The smartphone industry runs on imitation. When one manufacturer lands on something useful, rivals typically follow within a product cycle or two.
That pattern makes one long-standing Motorola feature all the more puzzling in its absence elsewhere.
What the Feature Does
Motorola’s “Peek Display” — a low-power ambient notification screen — lets users check alerts, the time, and quick controls without fully waking the device.
That part is not new. Samsung, Google, and others offer always-on display modes with broadly similar functionality.
What sets Motorola’s implementation apart is its gesture responsiveness. Users can wave a hand over the screen to trigger the display, interact with notifications directly from the ambient layer, and do so without pressing a single button or lifting the phone off a surface.
In practice, that means a phone face-up on a desk responds to a passing glance — no tap, no raise-to-wake delay, no full unlock required.
Why It Stands Out
Raise-to-wake, the default on most flagship Android and iOS devices, requires physical movement of the handset. Button-press wake requires contact entirely.
Motorola’s proximity-triggered approach removes both friction points. It works when the phone stays flat, stays silent, and stays in low-power mode.
Still, neither Samsung nor Apple Has introduced a direct equivalent across their mainstream lineups. Samsung’s always-on display activates on tap or on a set schedule. Apple’s StandBy mode, introduced in iOS 17, requires the phone to sit in a MagSafe charger at an angle.
By contrast, Motorola’s system functions anywhere, anytime, on a flat surface, with no accessories required.
The Broader Picture
Motorola, now owned by Lenovo, has built its mid-range and flagship lines around practical software features rather than raw specification competition.
That strategy has helped it hold ground in cost-sensitive markets. According to IDC, Motorola ranked among the top five smartphone vendors in Latin America and held measurable share gains in North America through 2024.

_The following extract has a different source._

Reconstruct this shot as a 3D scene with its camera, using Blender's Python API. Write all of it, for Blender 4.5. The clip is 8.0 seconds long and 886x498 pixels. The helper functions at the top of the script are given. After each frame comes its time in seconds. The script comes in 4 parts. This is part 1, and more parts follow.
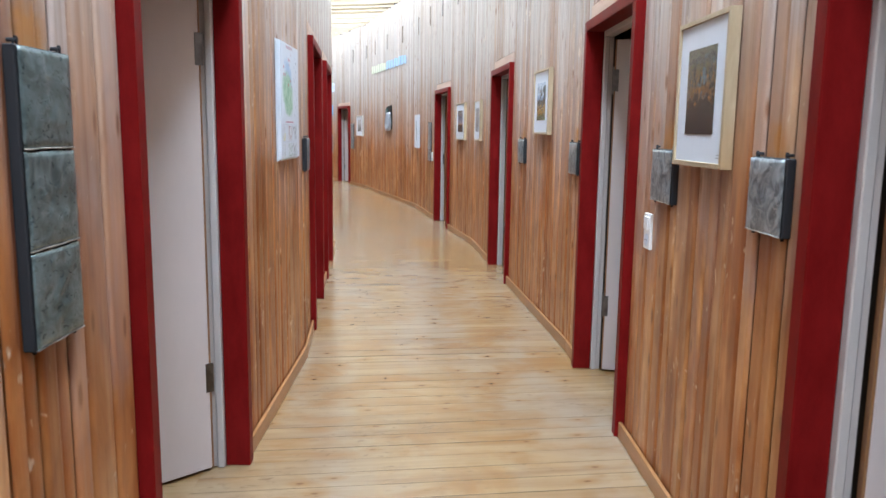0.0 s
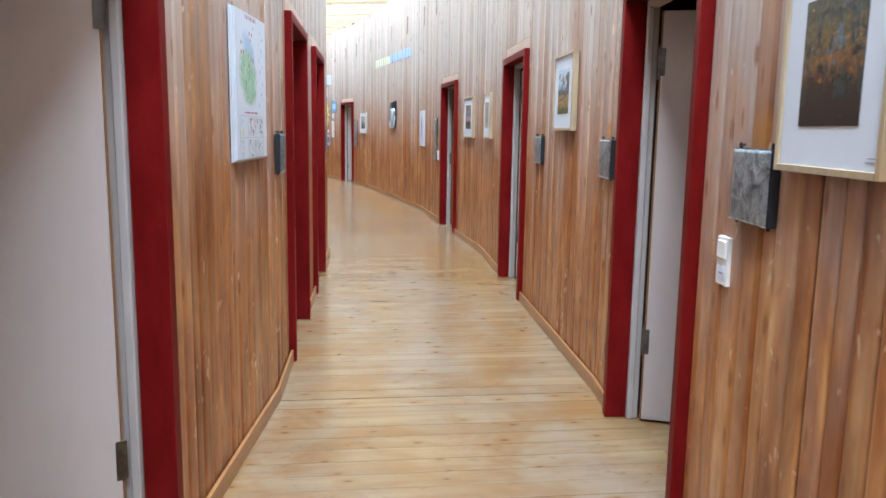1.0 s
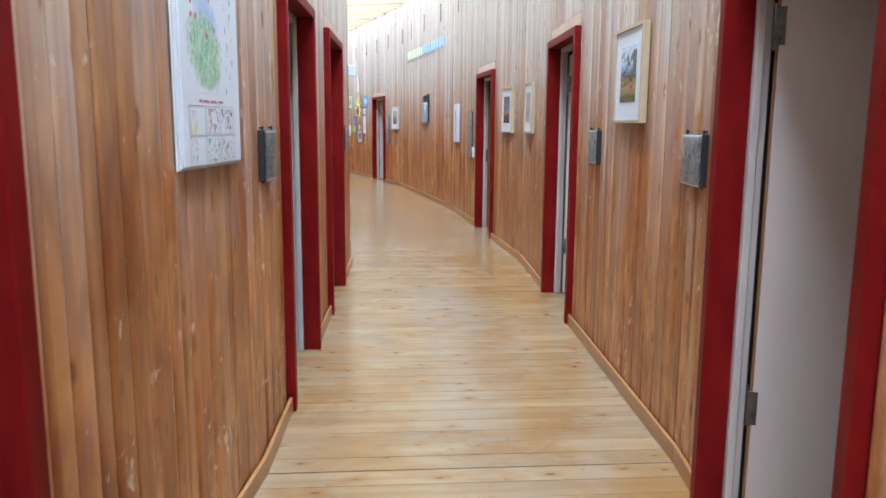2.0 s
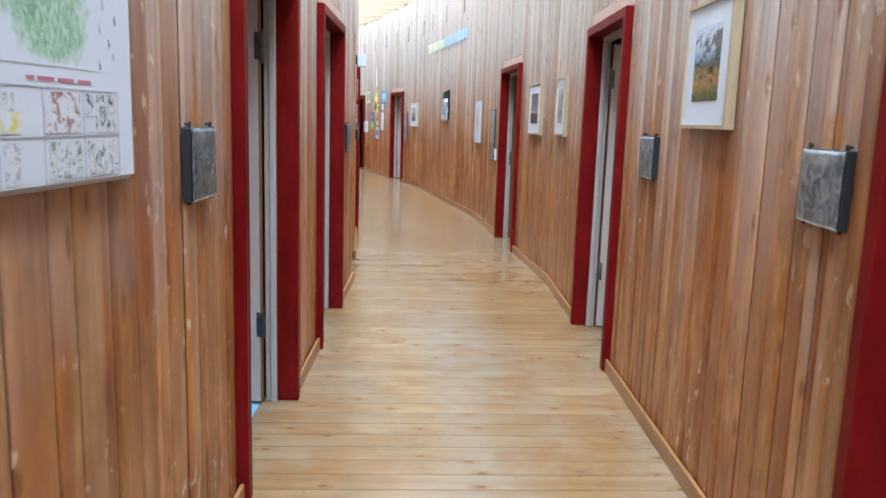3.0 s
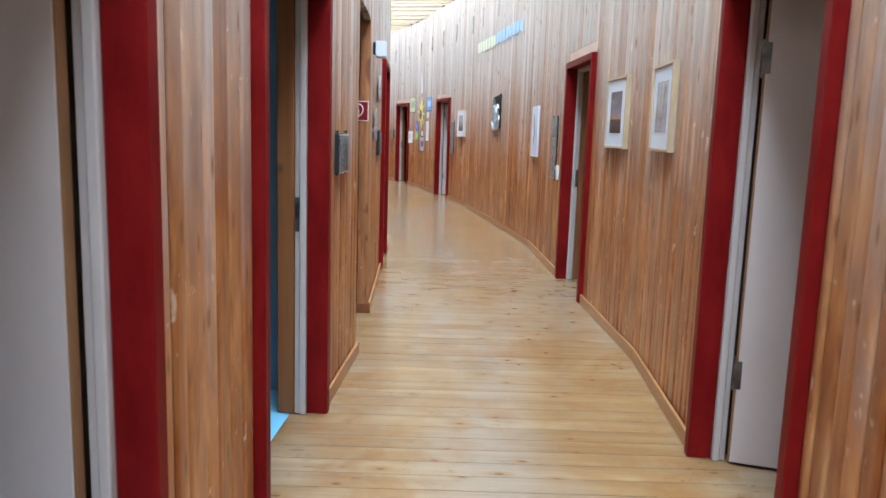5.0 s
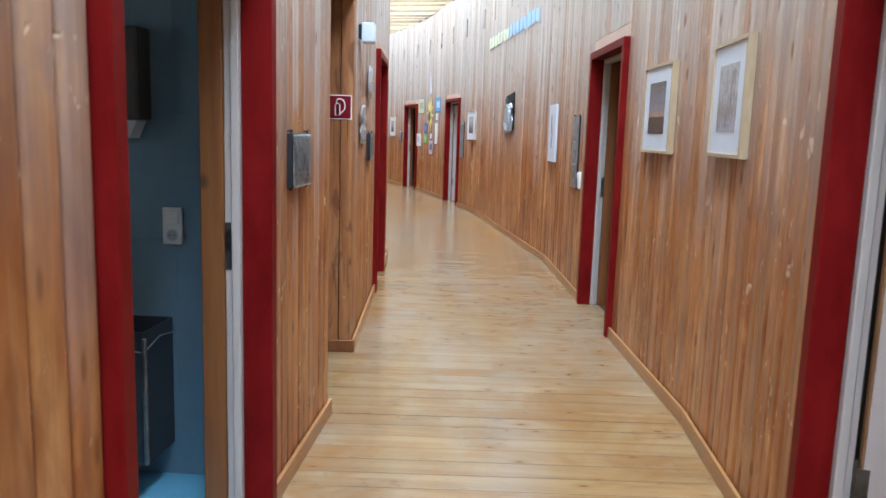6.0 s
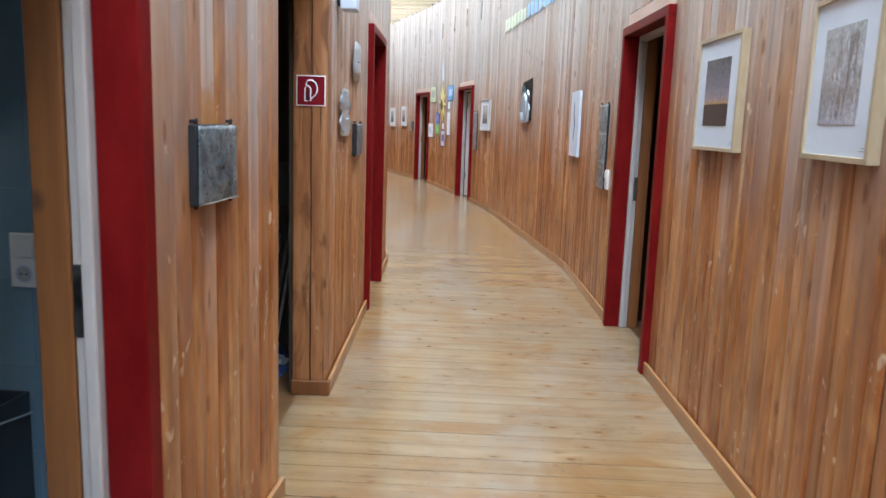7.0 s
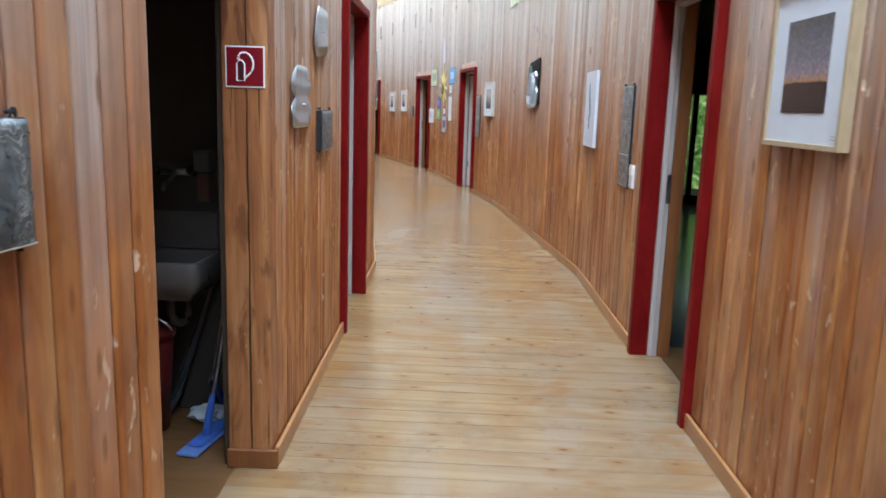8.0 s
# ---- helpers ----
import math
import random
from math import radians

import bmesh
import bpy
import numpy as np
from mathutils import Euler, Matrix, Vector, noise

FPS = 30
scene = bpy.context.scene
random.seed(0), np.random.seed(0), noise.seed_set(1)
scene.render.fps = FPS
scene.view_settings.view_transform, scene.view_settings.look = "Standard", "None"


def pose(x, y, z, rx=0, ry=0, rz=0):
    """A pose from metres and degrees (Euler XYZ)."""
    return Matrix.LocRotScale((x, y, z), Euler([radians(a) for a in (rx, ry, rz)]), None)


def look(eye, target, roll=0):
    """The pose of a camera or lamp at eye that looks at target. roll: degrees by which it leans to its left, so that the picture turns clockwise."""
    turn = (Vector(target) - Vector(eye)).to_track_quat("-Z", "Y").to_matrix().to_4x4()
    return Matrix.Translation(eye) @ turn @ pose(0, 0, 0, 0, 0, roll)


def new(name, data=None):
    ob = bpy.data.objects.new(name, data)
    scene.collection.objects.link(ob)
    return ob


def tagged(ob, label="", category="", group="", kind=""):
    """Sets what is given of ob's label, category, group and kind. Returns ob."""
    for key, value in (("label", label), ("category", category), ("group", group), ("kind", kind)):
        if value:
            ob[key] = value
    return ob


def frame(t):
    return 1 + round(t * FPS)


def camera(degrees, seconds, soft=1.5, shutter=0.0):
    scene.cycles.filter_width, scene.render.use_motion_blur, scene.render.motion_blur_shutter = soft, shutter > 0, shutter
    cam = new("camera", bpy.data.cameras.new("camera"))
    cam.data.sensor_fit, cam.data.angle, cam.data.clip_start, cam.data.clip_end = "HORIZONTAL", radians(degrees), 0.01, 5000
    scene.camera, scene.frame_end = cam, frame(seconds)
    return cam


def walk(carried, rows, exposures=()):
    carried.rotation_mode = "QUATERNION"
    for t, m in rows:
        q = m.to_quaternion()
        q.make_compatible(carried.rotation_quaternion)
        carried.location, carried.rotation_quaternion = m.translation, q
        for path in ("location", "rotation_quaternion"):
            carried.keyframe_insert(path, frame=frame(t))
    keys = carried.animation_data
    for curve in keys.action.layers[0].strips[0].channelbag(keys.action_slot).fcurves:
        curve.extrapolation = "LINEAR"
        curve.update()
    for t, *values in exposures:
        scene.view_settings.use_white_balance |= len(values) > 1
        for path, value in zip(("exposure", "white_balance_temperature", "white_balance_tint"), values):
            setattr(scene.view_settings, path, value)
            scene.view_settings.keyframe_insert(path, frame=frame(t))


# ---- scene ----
cam = camera(60.2, 8.0, shutter=0.25)
PATH = [
    (0, (0.062, 0.022, 1.497), (0.333, 1.98, 1.193), 0.8),
    (0.5, (0.125, 0.451, 1.484), (0.403, 2.407, 1.171), 1.4),
    (1, (0.214, 0.926, 1.478), (0.464, 2.886, 1.169), 0.9),
    (1.5, (0.29, 1.39, 1.47), (0.449, 3.361, 1.169), 1.5),
    (2, (0.347, 1.902, 1.47), (0.502, 3.87, 1.148), 0.4),
    (3.5, (0.509, 3.455, 1.485), (0.596, 5.426, 1.156), 2.3),
    (4, (0.537, 4.012, 1.48), (0.664, 5.984, 1.17), 1.4),
    (4.5, (0.589, 4.519, 1.478), (0.628, 6.495, 1.169), 1.6),
    (6, (0.703, 6.16, 1.457), (0.632, 8.136, 1.157), 1.8),
    (6.5, (0.728, 6.647, 1.461), (0.686, 8.622, 1.148), 0.2),
    (7, (0.761, 7.182, 1.465), (0.648, 9.152, 1.138), 2.0),
    (7.5, (0.758, 7.674, 1.465), (0.733, 9.642, 1.11), -0.2),
    (8, (0.79, 8.196, 1.476), (0.663, 10.158, 1.11), 1.8),
]
walk(cam, [(t, look(eye, target, roll)) for t, eye, target, roll in PATH], [(0, -0.17), (2, -0.22), (4, -0.27), (6, -0.3), (8, -0.35)])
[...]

Even so, software differentiation rarely survives contact with the big two. Apple and Samsung have historically absorbed useful ideas — split-screen multitasking, always-on displays, quick-launch camera gestures — from smaller players once adoption proved demand.
The fact that Motorola’s gesture-wake feature has existed across multiple device generations without a direct rival clone is, by the industry’s own standards, unusual.
What Users Say
Owners of Motorola devices consistently rank Peek Display among the features they most miss when switching platforms, according to user feedback aggregated across forums including Reddit’s r/Motorola community.
That kind of cross-platform regret is a reliable signal that a feature solves a real problem rather than serving as a spec-sheet checkbox.
Motorola first introduced Moto Display — the predecessor to the current Peek Display system — with the Moto X in 2013, making it one of the longer-running unreplicated ideas in consumer smartphone hardware.